Provided material:

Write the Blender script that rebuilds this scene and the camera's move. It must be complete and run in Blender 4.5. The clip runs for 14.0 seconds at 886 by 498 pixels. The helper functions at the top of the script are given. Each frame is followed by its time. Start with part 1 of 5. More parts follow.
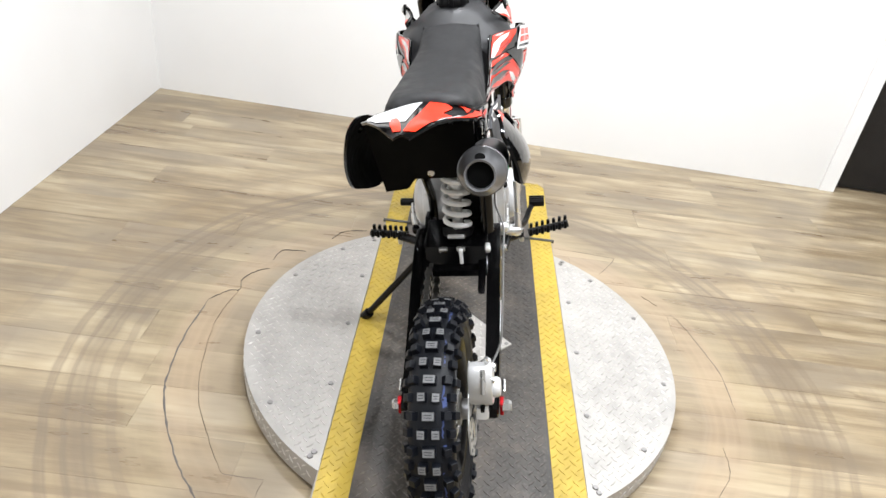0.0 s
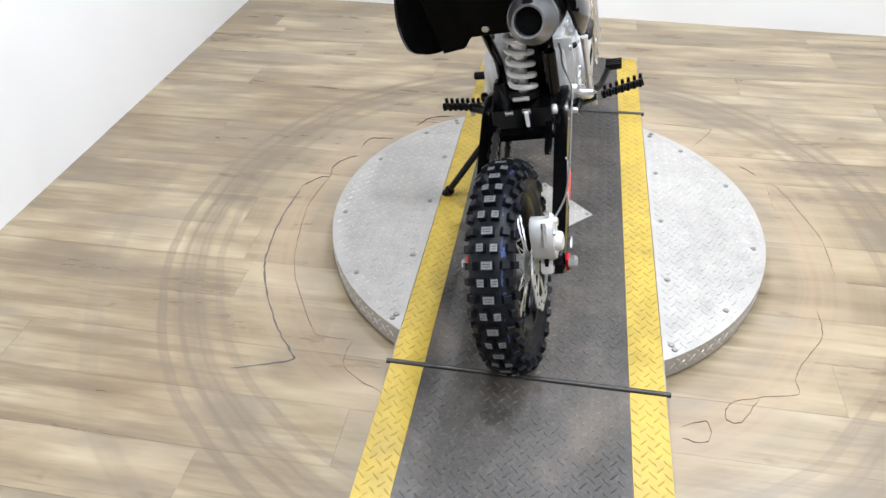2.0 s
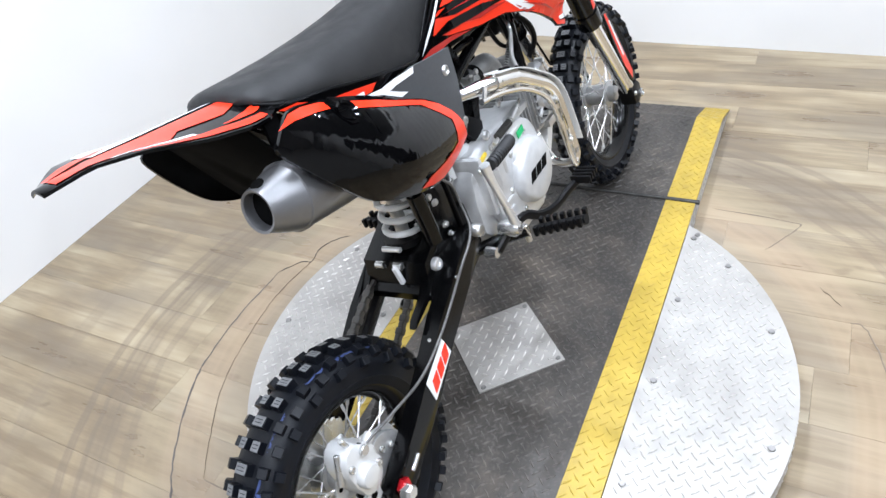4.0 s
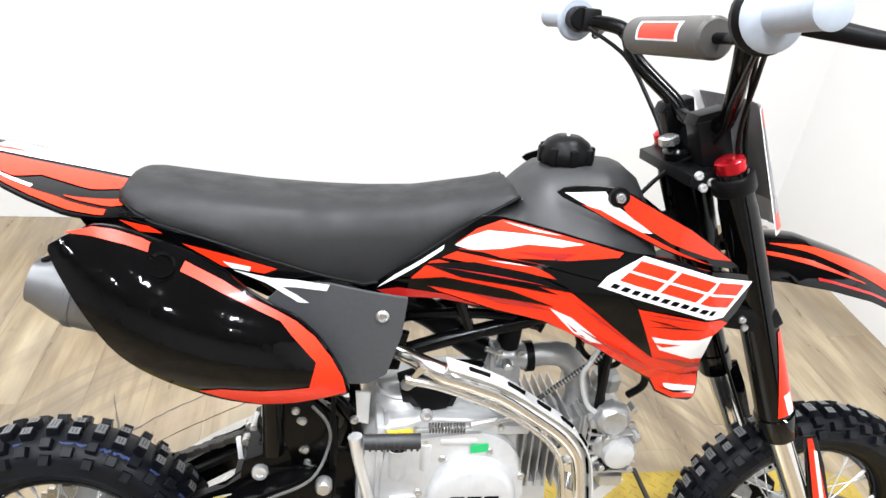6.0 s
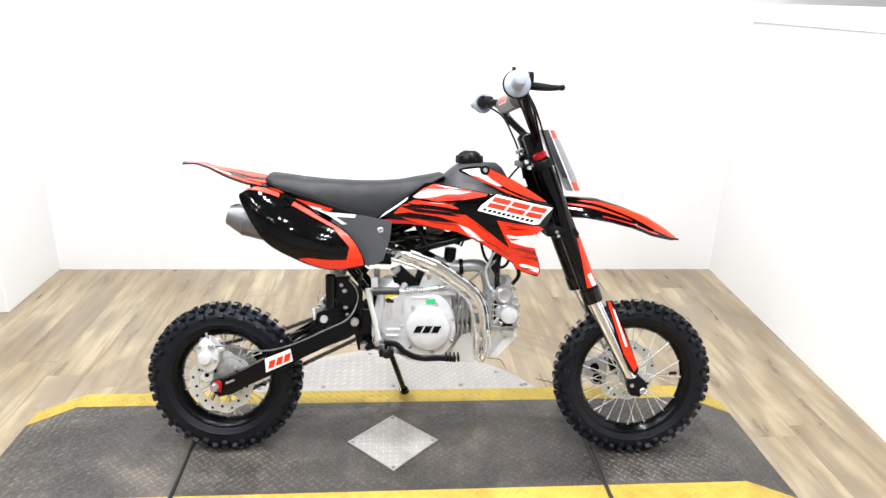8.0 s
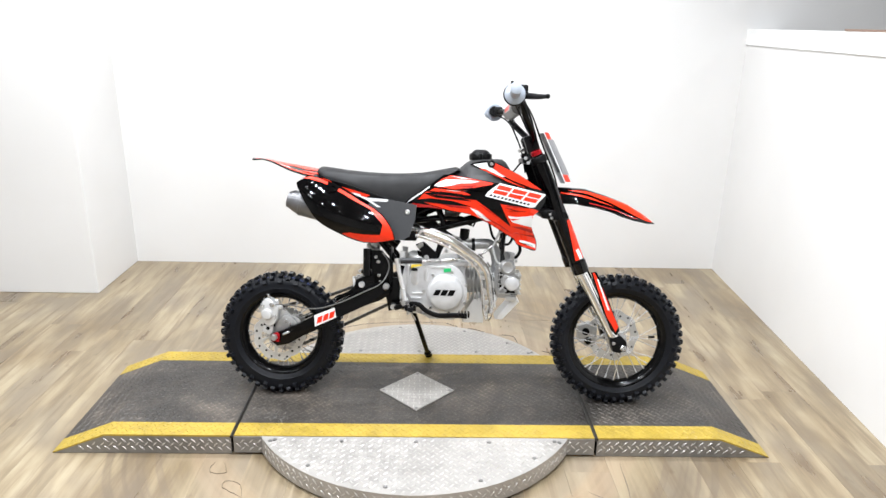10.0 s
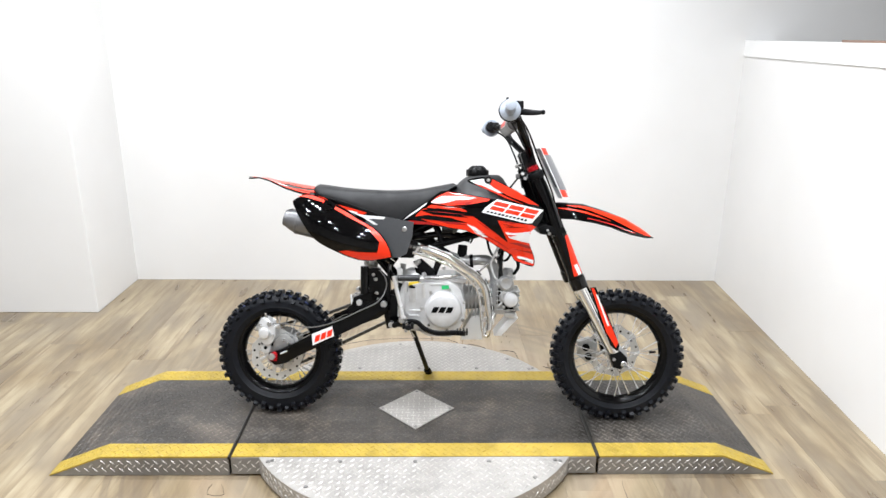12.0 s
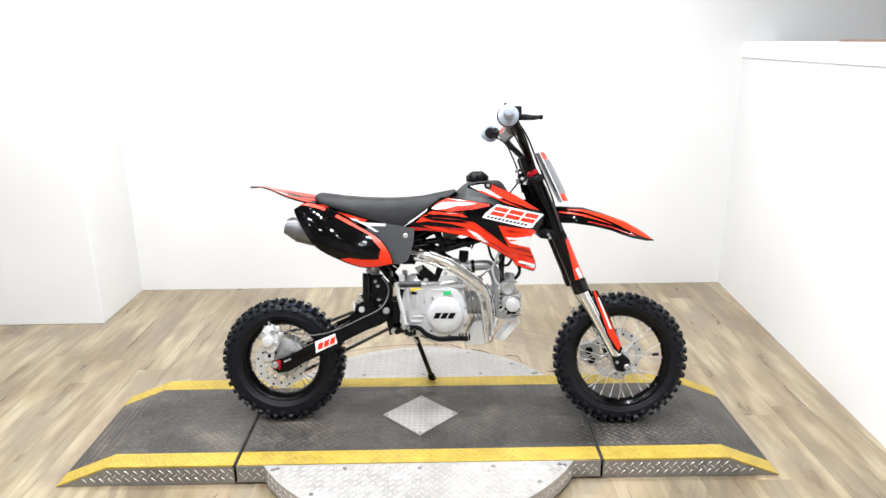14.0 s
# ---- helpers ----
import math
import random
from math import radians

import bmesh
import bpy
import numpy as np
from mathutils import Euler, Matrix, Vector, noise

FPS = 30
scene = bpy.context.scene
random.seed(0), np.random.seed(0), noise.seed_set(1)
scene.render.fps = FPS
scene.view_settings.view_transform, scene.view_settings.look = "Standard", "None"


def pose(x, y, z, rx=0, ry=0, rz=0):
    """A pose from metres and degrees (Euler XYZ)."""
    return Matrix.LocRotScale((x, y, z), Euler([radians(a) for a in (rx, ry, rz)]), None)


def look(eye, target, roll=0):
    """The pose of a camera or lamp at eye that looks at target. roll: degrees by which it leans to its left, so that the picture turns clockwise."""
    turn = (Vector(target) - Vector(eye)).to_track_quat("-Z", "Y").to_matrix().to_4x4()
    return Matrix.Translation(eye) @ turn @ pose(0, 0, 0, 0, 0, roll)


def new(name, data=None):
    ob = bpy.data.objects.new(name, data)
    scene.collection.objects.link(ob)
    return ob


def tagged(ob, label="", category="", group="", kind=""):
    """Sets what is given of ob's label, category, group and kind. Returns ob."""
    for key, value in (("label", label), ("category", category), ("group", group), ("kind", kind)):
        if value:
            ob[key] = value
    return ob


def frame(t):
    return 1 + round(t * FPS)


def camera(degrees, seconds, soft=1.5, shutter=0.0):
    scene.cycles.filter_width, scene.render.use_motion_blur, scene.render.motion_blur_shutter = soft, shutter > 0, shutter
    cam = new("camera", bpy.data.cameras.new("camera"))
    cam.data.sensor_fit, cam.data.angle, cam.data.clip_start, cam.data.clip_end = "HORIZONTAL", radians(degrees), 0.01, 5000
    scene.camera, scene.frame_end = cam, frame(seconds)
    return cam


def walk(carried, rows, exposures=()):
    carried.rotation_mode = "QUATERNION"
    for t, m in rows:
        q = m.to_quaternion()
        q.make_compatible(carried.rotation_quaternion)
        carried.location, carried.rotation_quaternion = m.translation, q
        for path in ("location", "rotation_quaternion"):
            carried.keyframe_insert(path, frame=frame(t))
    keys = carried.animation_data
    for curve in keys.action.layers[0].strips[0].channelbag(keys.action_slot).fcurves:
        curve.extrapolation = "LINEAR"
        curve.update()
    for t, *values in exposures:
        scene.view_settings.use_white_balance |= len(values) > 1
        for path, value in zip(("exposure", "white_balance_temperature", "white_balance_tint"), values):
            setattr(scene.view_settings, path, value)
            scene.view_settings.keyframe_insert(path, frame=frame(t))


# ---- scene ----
cam = camera(66.0, 14.0)
PATH = [
    (0, (-1.541, 0.106, 1.327), (0.158, 0.089, 0.271), 7.7),
    (0.5, (-1.557, 0.107, 1.245), (-0.012, 0.03, -0.024), 11.0),
    (1, (-1.579, 0.132, 1.205), (-0.124, 0.004, -0.161), 12.2),
    (1.5, (-1.599, 0.146, 1.22), (-0.117, -0.039, -0.111), 7.2),
    (2, (-1.612, -0.018, 1.268), (-0.106, 0.277, -0.015), -1.6),
    (2.5, (-1.572, -0.293, 1.275), (-0.131, 0.145, -0.042), -1.7),
    (3, (-1.431, -0.373, 1.261), (-0.06, 0.121, -0.109), -3.6),
    (3.5, (-1.143, -0.424, 1.293), (0.143, 0.258, -0.078), -9.6),
    (4, (-0.918, -0.511, 1.269), (0.357, 0.35, -0.01), -12.8),
    (4.2, (-0.825, -0.581, 1.281), (0.485, 0.372, 0.107), -6.2),
    (6.3, (-0.098, -0.756, 1.329), (0.145, 0.969, 0.345), 3.7),
    (6.5, (-0.109, -0.868, 1.325), (0.106, 0.904, 0.424), 1.7),
    (7, (-0.086, -1.21, 1.392), (0.177, 0.615, 0.619), 0.9),
    (7.5, (0.028, -1.542, 1.401), (0.233, 0.304, 0.66), 3.1),
    (8, (-0.023, -1.82, 1.413), (0.143, 0.047, 0.713), 1.9),
    (8.2, (-0.048, -1.923, 1.424), (0.086, -0.058, 0.714), 0.5),
    (10.3, (0.051, -2.316, 1.428), (0.086, -0.418, 0.801), 1.1),
    (10.5, (0.06, -2.315, 1.43), (0.098, -0.415, 0.806), 0.6),
    (11, (0.055, -2.315, 1.435), (0.091, -0.41, 0.827), 0.5),
    (11.5, (0.048, -2.303, 1.437), (0.068, -0.398, 0.83), 0.7),
    (12, (0.054, -2.295, 1.439), (0.089, -0.388, 0.837), 0.5),
    (12.5, (0.061, -2.298, 1.439), (0.082, -0.387, 0.847), 0.7),
    (13, (0.065, -2.306, 1.439), (0.077, -0.392, 0.859), 0.4),
    (13.5, (0.071, -2.305, 1.442), (0.098, -0.392, 0.86), -0.2),
    (14, (0.068, -2.303, 1.442), (0.088, -0.391, 0.856), -0.6),
]
walk(cam, [(t, look(eye, target, roll)) for t, eye, target, roll in PATH],
     [(0, 0.10, 6300, 10), (1.5, 0.05, 6100, 10), (2.5, -0.04, 5900, 10), (3.5, -0.05, 5750, 10), (4.2, 0.03, 5750, 10), (6.3, 0.28, 6250, 10), (8.2, 0.32, 6250, 10),
      (10.3, 0.04, 6200, 10), (12.4, 0.0, 6200, 10), (13.2, 0.10, 6200, 10), (14, 0.16, 6200, 10)])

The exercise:
Set every line down exactly as written, leaving each picture out.

Expected answer:
Write the Blender script that rebuilds this scene and the camera's move. It must be complete and run in Blender 4.5. The clip runs for 14.0 seconds at 886 by 498 pixels. The helper functions at the top of the script are given. Each frame is followed by its time. Start with part 1 of 5. More parts follow.
0.0 s
2.0 s
4.0 s
6.0 s
8.0 s
10.0 s
12.0 s
14.0 s
# ---- helpers ----
import math
import random
from math import radians

import bmesh
import bpy
import numpy as np
from mathutils import Euler, Matrix, Vector, noise

FPS = 30
scene = bpy.context.scene
random.seed(0), np.random.seed(0), noise.seed_set(1)
scene.render.fps = FPS
scene.view_settings.view_transform, scene.view_settings.look = "Standard", "None"


def pose(x, y, z, rx=0, ry=0, rz=0):
    """A pose from metres and degrees (Euler XYZ)."""
    return Matrix.LocRotScale((x, y, z), Euler([radians(a) for a in (rx, ry, rz)]), None)


def look(eye, target, roll=0):
    """The pose of a camera or lamp at eye that looks at target. roll: degrees by which it leans to its left, so that the picture turns clockwise."""
    turn = (Vector(target) - Vector(eye)).to_track_quat("-Z", "Y").to_matrix().to_4x4()
    return Matrix.Translation(eye) @ turn @ pose(0, 0, 0, 0, 0, roll)


def new(name, data=None):
    ob = bpy.data.objects.new(name, data)
    scene.collection.objects.link(ob)
    return ob


def tagged(ob, label="", category="", group="", kind=""):
    """Sets what is given of ob's label, category, group and kind. Returns ob."""
    for key, value in (("label", label), ("category", category), ("group", group), ("kind", kind)):
        if value:
            ob[key] = value
    return ob


def frame(t):
    return 1 + round(t * FPS)


def camera(degrees, seconds, soft=1.5, shutter=0.0):
    scene.cycles.filter_width, scene.render.use_motion_blur, scene.render.motion_blur_shutter = soft, shutter > 0, shutter
    cam = new("camera", bpy.data.cameras.new("camera"))
    cam.data.sensor_fit, cam.data.angle, cam.data.clip_start, cam.data.clip_end = "HORIZONTAL", radians(degrees), 0.01, 5000
    scene.camera, scene.frame_end = cam, frame(seconds)
    return cam


def walk(carried, rows, exposures=()):
    carried.rotation_mode = "QUATERNION"
    for t, m in rows:
        q = m.to_quaternion()
        q.make_compatible(carried.rotation_quaternion)
        carried.location, carried.rotation_quaternion = m.translation, q
        for path in ("location", "rotation_quaternion"):
            carried.keyframe_insert(path, frame=frame(t))
    keys = carried.animation_data
    for curve in keys.action.layers[0].strips[0].channelbag(keys.action_slot).fcurves:
        curve.extrapolation = "LINEAR"
        curve.update()
    for t, *values in exposures:
        scene.view_settings.use_white_balance |= len(values) > 1
        for path, value in zip(("exposure", "white_balance_temperature", "white_balance_tint"), values):
            setattr(scene.view_settings, path, value)
            scene.view_settings.keyframe_insert(path, frame=frame(t))


# ---- scene ----
cam = camera(66.0, 14.0)
PATH = [
    (0, (-1.541, 0.106, 1.327), (0.158, 0.089, 0.271), 7.7),
    (0.5, (-1.557, 0.107, 1.245), (-0.012, 0.03, -0.024), 11.0),
    (1, (-1.579, 0.132, 1.205), (-0.124, 0.004, -0.161), 12.2),
    (1.5, (-1.599, 0.146, 1.22), (-0.117, -0.039, -0.111), 7.2),
    (2, (-1.612, -0.018, 1.268), (-0.106, 0.277, -0.015), -1.6),
    (2.5, (-1.572, -0.293, 1.275), (-0.131, 0.145, -0.042), -1.7),
    (3, (-1.431, -0.373, 1.261), (-0.06, 0.121, -0.109), -3.6),
    (3.5, (-1.143, -0.424, 1.293), (0.143, 0.258, -0.078), -9.6),
    (4, (-0.918, -0.511, 1.269), (0.357, 0.35, -0.01), -12.8),
    (4.2, (-0.825, -0.581, 1.281), (0.485, 0.372, 0.107), -6.2),
    (6.3, (-0.098, -0.756, 1.329), (0.145, 0.969, 0.345), 3.7),
    (6.5, (-0.109, -0.868, 1.325), (0.106, 0.904, 0.424), 1.7),
    (7, (-0.086, -1.21, 1.392), (0.177, 0.615, 0.619), 0.9),
    (7.5, (0.028, -1.542, 1.401), (0.233, 0.304, 0.66), 3.1),
    (8, (-0.023, -1.82, 1.413), (0.143, 0.047, 0.713), 1.9),
    (8.2, (-0.048, -1.923, 1.424), (0.086, -0.058, 0.714), 0.5),
    (10.3, (0.051, -2.316, 1.428), (0.086, -0.418, 0.801), 1.1),
    (10.5, (0.06, -2.315, 1.43), (0.098, -0.415, 0.806), 0.6),
    (11, (0.055, -2.315, 1.435), (0.091, -0.41, 0.827), 0.5),
    (11.5, (0.048, -2.303, 1.437), (0.068, -0.398, 0.83), 0.7),
    (12, (0.054, -2.295, 1.439), (0.089, -0.388, 0.837), 0.5),
    (12.5, (0.061, -2.298, 1.439), (0.082, -0.387, 0.847), 0.7),
    (13, (0.065, -2.306, 1.439), (0.077, -0.392, 0.859), 0.4),
    (13.5, (0.071, -2.305, 1.442), (0.098, -0.392, 0.86), -0.2),
    (14, (0.068, -2.303, 1.442), (0.088, -0.391, 0.856), -0.6),
]
walk(cam, [(t, look(eye, target, roll)) for t, eye, target, roll in PATH],
     [(0, 0.10, 6300, 10), (1.5, 0.05, 6100, 10), (2.5, -0.04, 5900, 10), (3.5, -0.05, 5750, 10), (4.2, 0.03, 5750, 10), (6.3, 0.28, 6250, 10), (8.2, 0.32, 6250, 10),
      (10.3, 0.04, 6200, 10), (12.4, 0.0, 6200, 10), (13.2, 0.10, 6200, 10), (14, 0.16, 6200, 10)])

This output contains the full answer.